Reputation: 454
I need to perform an append load to S3 bucket.
Now I need to write this dynamic data frame to S3 bucket which has all the previous day partitions present. In-fact I just need to write only one partition to the S3 bucket.Currently I am using the below piece of code to write data to S3 bucket.
// Write it out in Parquet for ERROR severity
glueContext.getSinkWithFormat(
connectionType = "s3",
options = JsonOptions(Map("path" -> "s3://some s3 bucket location",
"partitionKeys" -> Seq("partitonyear","partitonmonth","partitonday"))),
format = "parquet").writeDynamicFrame(DynamicFrame(dynamicDataframeToWrite.toDF().coalesce(maxExecutors), glueContext))

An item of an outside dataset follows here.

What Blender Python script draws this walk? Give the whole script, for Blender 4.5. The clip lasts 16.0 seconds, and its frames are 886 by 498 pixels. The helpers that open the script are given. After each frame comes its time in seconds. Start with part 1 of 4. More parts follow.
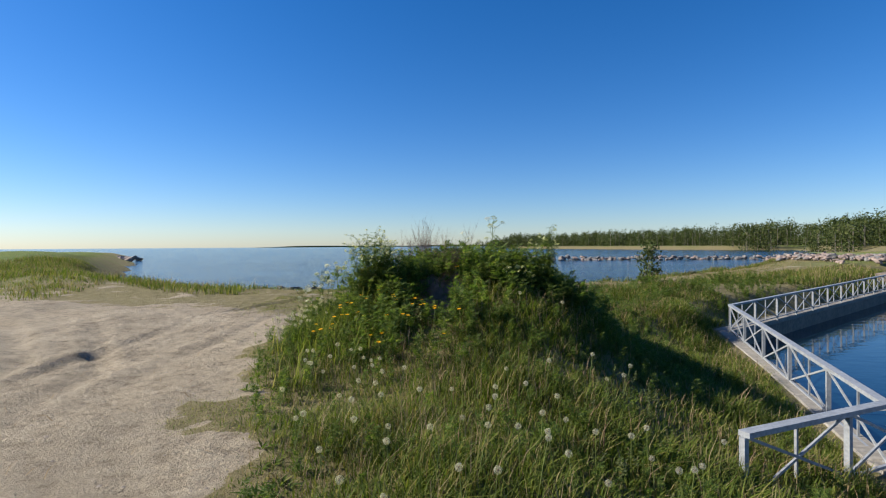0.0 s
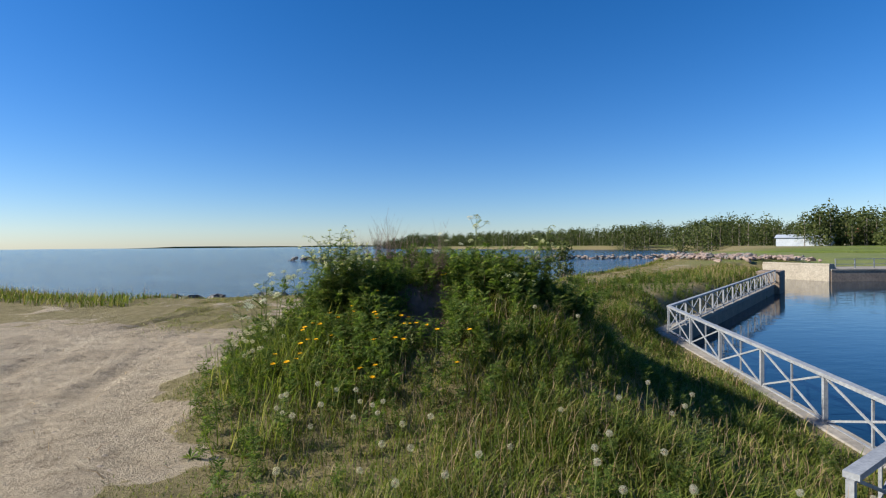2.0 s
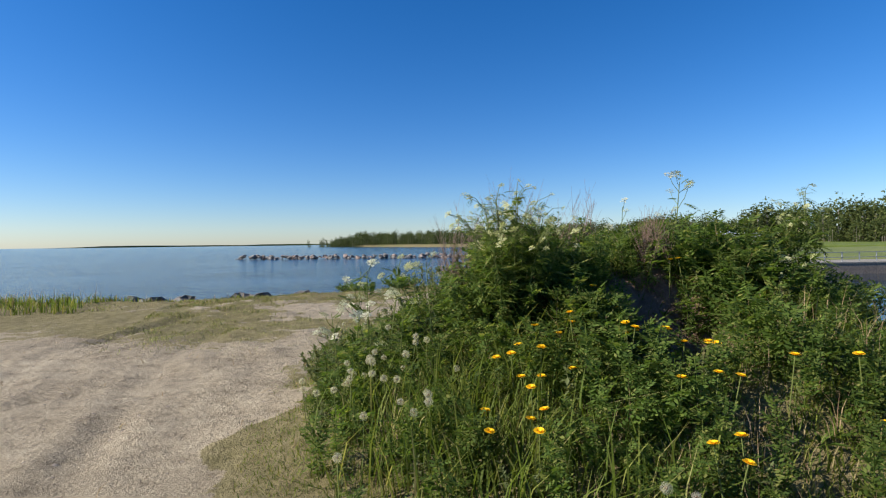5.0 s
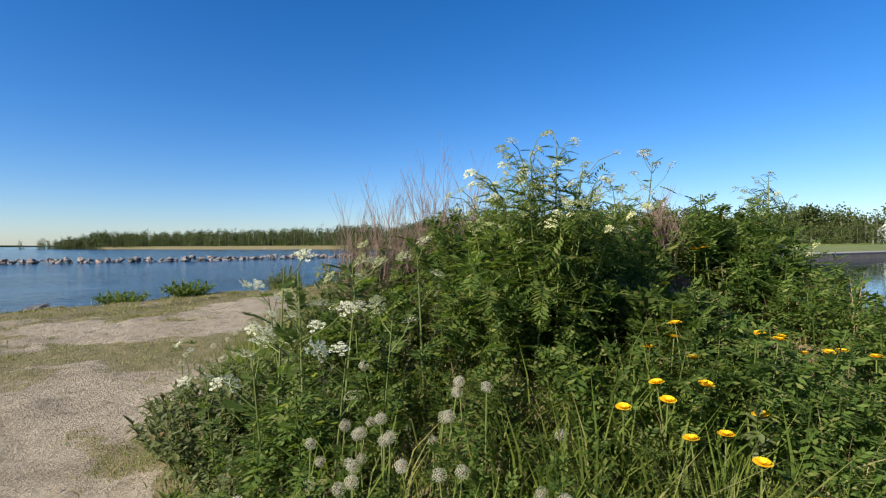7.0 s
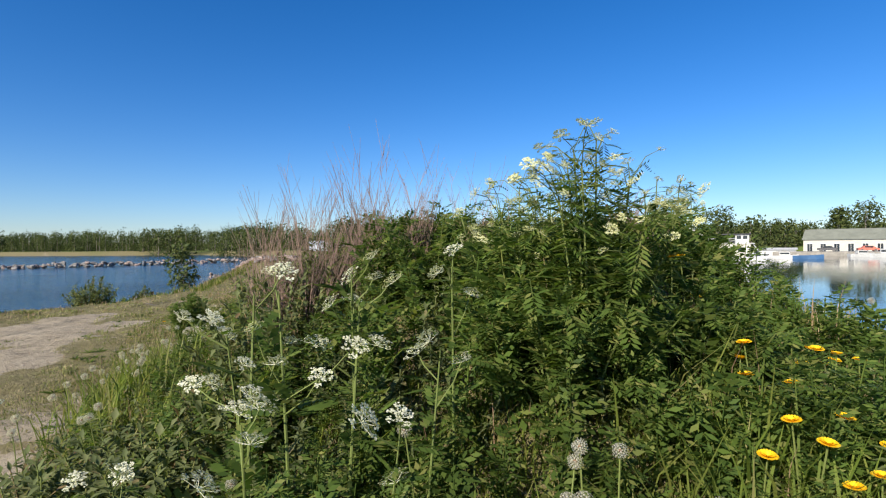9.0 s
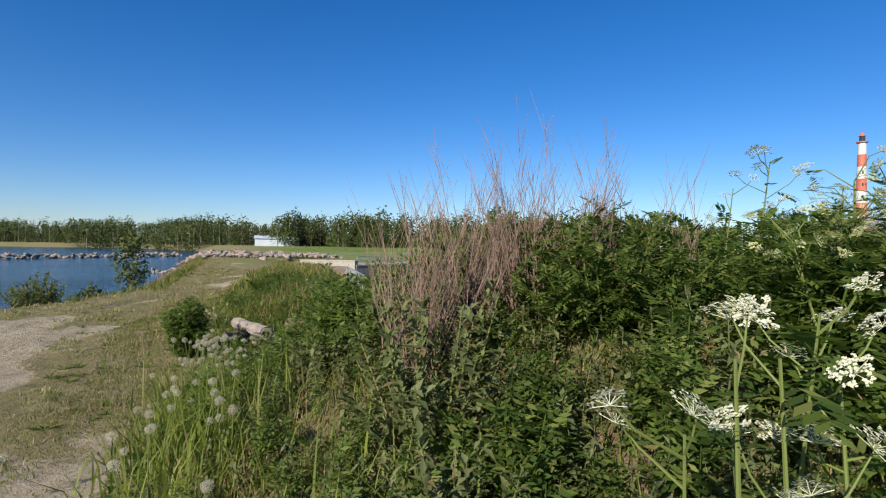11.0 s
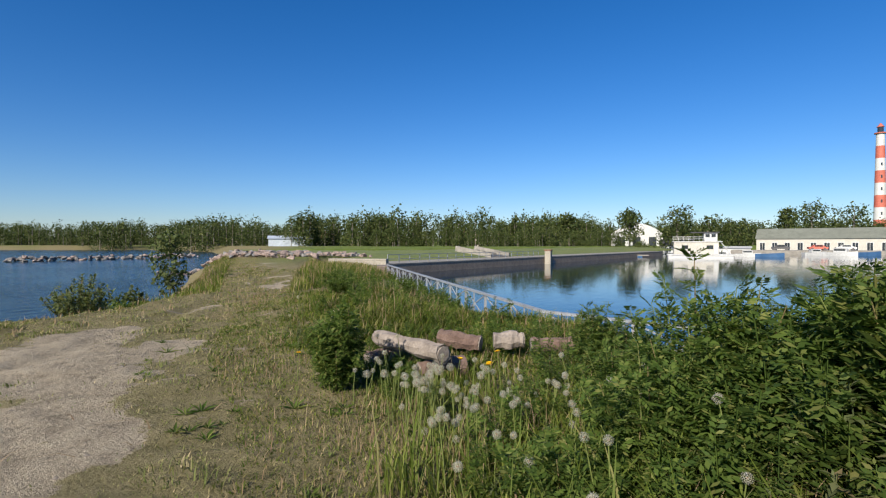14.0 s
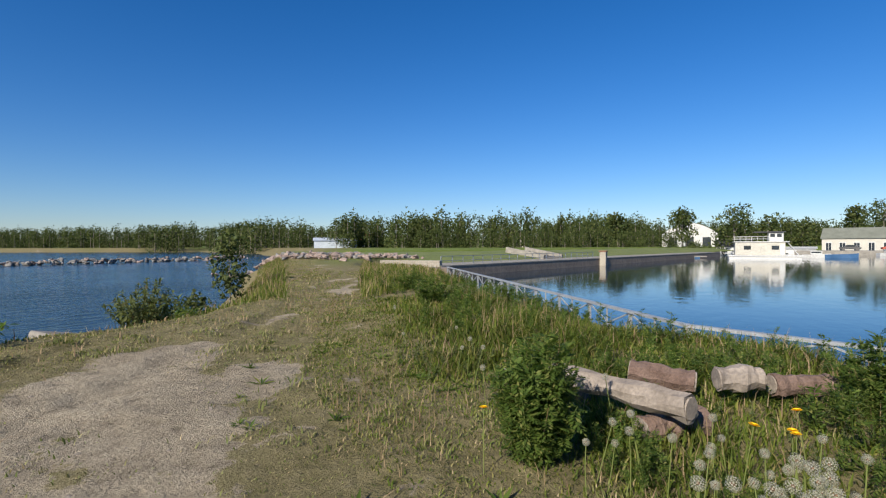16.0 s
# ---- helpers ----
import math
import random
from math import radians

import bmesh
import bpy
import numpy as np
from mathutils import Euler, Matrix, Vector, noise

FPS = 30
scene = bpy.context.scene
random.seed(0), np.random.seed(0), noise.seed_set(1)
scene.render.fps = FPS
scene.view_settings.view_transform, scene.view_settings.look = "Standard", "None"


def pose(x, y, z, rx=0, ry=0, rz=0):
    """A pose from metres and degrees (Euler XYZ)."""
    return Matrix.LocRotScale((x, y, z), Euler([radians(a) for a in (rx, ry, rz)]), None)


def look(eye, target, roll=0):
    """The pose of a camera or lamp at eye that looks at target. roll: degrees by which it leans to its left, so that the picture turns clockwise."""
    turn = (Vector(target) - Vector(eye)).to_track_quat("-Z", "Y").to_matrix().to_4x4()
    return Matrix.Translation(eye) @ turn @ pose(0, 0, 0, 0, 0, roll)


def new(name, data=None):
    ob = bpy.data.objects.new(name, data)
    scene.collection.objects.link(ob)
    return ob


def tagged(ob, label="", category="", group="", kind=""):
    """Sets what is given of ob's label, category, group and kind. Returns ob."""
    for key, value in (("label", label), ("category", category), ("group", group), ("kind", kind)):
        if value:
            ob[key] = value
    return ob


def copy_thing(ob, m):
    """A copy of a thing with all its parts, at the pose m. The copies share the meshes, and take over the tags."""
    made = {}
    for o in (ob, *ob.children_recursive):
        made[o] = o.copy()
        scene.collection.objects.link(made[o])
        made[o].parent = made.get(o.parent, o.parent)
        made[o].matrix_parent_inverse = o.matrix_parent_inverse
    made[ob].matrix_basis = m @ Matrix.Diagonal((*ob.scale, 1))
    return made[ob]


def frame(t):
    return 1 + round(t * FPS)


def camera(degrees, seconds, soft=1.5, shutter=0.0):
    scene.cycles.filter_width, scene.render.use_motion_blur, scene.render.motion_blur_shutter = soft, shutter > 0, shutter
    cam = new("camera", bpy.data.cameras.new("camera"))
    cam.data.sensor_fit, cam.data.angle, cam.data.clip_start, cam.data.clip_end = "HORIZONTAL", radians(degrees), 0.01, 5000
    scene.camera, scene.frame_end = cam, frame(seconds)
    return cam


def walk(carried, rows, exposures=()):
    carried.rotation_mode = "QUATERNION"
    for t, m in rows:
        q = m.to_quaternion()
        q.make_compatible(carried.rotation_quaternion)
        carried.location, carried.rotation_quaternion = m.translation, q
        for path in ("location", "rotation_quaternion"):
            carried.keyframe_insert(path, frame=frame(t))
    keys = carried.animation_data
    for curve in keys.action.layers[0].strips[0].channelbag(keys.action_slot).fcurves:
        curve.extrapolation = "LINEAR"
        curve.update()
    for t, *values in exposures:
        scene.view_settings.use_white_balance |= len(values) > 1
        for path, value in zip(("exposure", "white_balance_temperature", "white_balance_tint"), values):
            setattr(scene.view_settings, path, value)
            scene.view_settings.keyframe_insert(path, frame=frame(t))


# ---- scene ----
cam = camera(81.4, 16.0, soft=1.2)
PATH = [
    (0, (0.029, -0.193, 1.782), (-0.017, 1.807, 1.77), -0.4),
    (0.5, (-0.269, 0.207, 1.784), (-0.245, 2.207, 1.771), -0.4),
    (1, (-0.439, 0.51, 1.816), (-0.249, 2.501, 1.803), -0.5),
    (1.5, (-0.745, 0.863, 1.842), (-0.421, 2.837, 1.827), -0.5),
    (2, (-1.082, 1.203, 1.838), (-0.729, 3.172, 1.824), -0.5),
    (2.5, (-1.435, 1.688, 1.785), (-1.049, 3.65, 1.766), -0.5),
    (3, (-1.753, 2.117, 1.761), (-1.361, 4.078, 1.741), -0.5),
    (3.5, (-2.048, 2.597, 1.716), (-1.637, 4.555, 1.697), -0.6),
    (4, (-2.365, 3.142, 1.697), (-1.937, 5.095, 1.677), -0.6),
    (4.5, (-2.602, 3.614, 1.671), (-2.14, 5.56, 1.652), -0.6),
    (4.7, (-2.682, 3.836, 1.644), (-2.194, 5.776, 1.624), -0.7),
    (6.8, (-3.362, 6.009, 1.536), (-2.117, 7.574, 1.513), -0.1),
    (7, (-3.351, 6.154, 1.51), (-2.042, 7.666, 1.489), -0.4),
    (7.5, (-3.362, 6.435, 1.521), (-1.926, 7.827, 1.499), -0.4),
    (8, (-3.447, 6.702, 1.526), (-1.894, 7.962, 1.515), -0.4),
    (8.2, (-3.456, 6.788, 1.508), (-1.863, 7.998, 1.5), -0.6),
    (10.3, (-3.369, 8.145, 1.587), (-1.552, 8.979, 1.571), 0.8),
    (10.5, (-3.363, 8.314, 1.575), (-1.545, 9.147, 1.557), 0.8),
    (11, (-3.331, 8.725, 1.576), (-1.512, 9.557, 1.563), 0.7),
    (11.5, (-3.187, 9.133, 1.543), (-1.366, 9.959, 1.526), 0.4),
    (12, (-3.121, 9.538, 1.527), (-1.293, 10.349, 1.513), 0.5),
    (12.5, (-3.025, 10.047, 1.509), (-1.191, 10.844, 1.496), 0.5),
    (13, (-2.932, 10.525, 1.529), (-1.099, 11.324, 1.504), 0.2),
    (13.5, (-2.72, 11.121, 1.505), (-0.902, 11.955, 1.486), 0.1),
    (14, (-2.493, 11.648, 1.425), (-0.686, 12.507, 1.406), 0.0),
    (14.5, (-2.239, 12.218, 1.409), (-0.456, 13.124, 1.389), 0.1),
    (15, (-2.003, 12.685, 1.404), (-0.242, 13.633, 1.389), 0.1),
    (15.5, (-1.758, 13.172, 1.389), (-0.011, 14.146, 1.372), -0.0),
    (16, (-1.594, 13.533, 1.398), (0.141, 14.528, 1.385), -0.2),
]
walk(cam, [(t, look(eye, target, roll)) for t, eye, target, roll in PATH],
     exposures=[(0, 0.84), (3.5, 0.84), (7.5, 0.98), (11, 0.77), (13.5, 0.68), (16, 0.62)])

# ---- world, sun ----
SUN_ELEV, SUN_AZ = 32.0, 275.0   # degrees; bearing of the sun from +y towards +x
world = bpy.data.worlds.new("world")
scene.world = world
world.use_nodes = True
wn = world.node_tree
sky = wn.nodes.new("ShaderNodeTexSky")
sky.sky_type = 'NISHITA'
sky.sun_disc = False
sky.sun_elevation = radians(SUN_ELEV)
sky.sun_rotation = radians(SUN_AZ)
sky.air_density, sky.dust_density, sky.ozone_density = 1.0, 0.22, 2.5
sat = wn.nodes.new("ShaderNodeHueSaturation")
sat.inputs["Saturation"].default_value = 1.24
tint = wn.nodes.new("ShaderNodeMix")
tint.data_type, tint.blend_type = 'RGBA', 'MULTIPLY'
tint.inputs[0].default_value = 1.0
tint.inputs[7].default_value = (0.80, 0.90, 1.15, 1)
wn.links.new(sky.outputs[0], tint.inputs[6])
wn.links.new(tint.outputs[2], sat.inputs["Color"])
wn.links.new(sat.outputs[0], wn.nodes["Background"].inputs[0])
wn.nodes["Background"].inputs[1].default_value = 0.067
sun = new("sun", bpy.data.lights.new("sun", 'SUN'))
sun.data.energy, sun.data.angle, sun.data.color = 5.0, radians(0.5), (1.0, 0.92, 0.79)
az, el = radians(SUN_AZ), radians(SUN_ELEV)
sun_from = Vector((math.sin(az) * math.cos(el), math.cos(az) * math.cos(el), math.sin(el)))
sun.matrix_world = look(sun_from * 50, (0, 0, 0))

rng = np.random.default_rng(7)


# ---- materials ----
def material(name, rough=0.8, metal=0.0):
    m = bpy.data.materials.new(name)
    m.use_nodes = True
    nt = m.node_tree
    b = nt.nodes["Principled BSDF"]
    b.inputs["Roughness"].default_value = rough
    b.inputs["Metallic"].default_value = metal
    return m, nt, b


def node(nt, kind, **values):
    n = nt.nodes.new(kind)
    for k, v in values.items():
        n.inputs[k.replace("_", " ")].default_value = v
    return n


def ramp(nt, source, stops):
    r = nt.nodes.new("ShaderNodeValToRGB")
    while len(r.color_ramp.elements) < len(stops):
        r.color_ramp.elements.new(0.5)
    for e, (p, c) in zip(r.color_ramp.elements, stops):
        e.position, e.color = p, (*c, 1)
    nt.links.new(source, r.inputs[0])
    return r.outputs[0]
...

I am not sure if the above piece of code will perform an append load or not.Is there a way through AWS glue libraries to achieve the same?
Upvotes: 2
Views: 3831
Reputation: 4750
Your script will append new data files to appropriate partition. So if you are processing only today's data then it will create a new data partition under the path
. For example, if today is 2018-11-28 it will create new data object in s3://some_s3_bucket_location/partitonyear=2018/partitonmonth=11/partitonday=28/
folder.
If you try to write data into existing partition then Glue will append new files and will not remove existing objects. However this may lead to duplicates if run a job multiple times to process the same data.
Upvotes: 2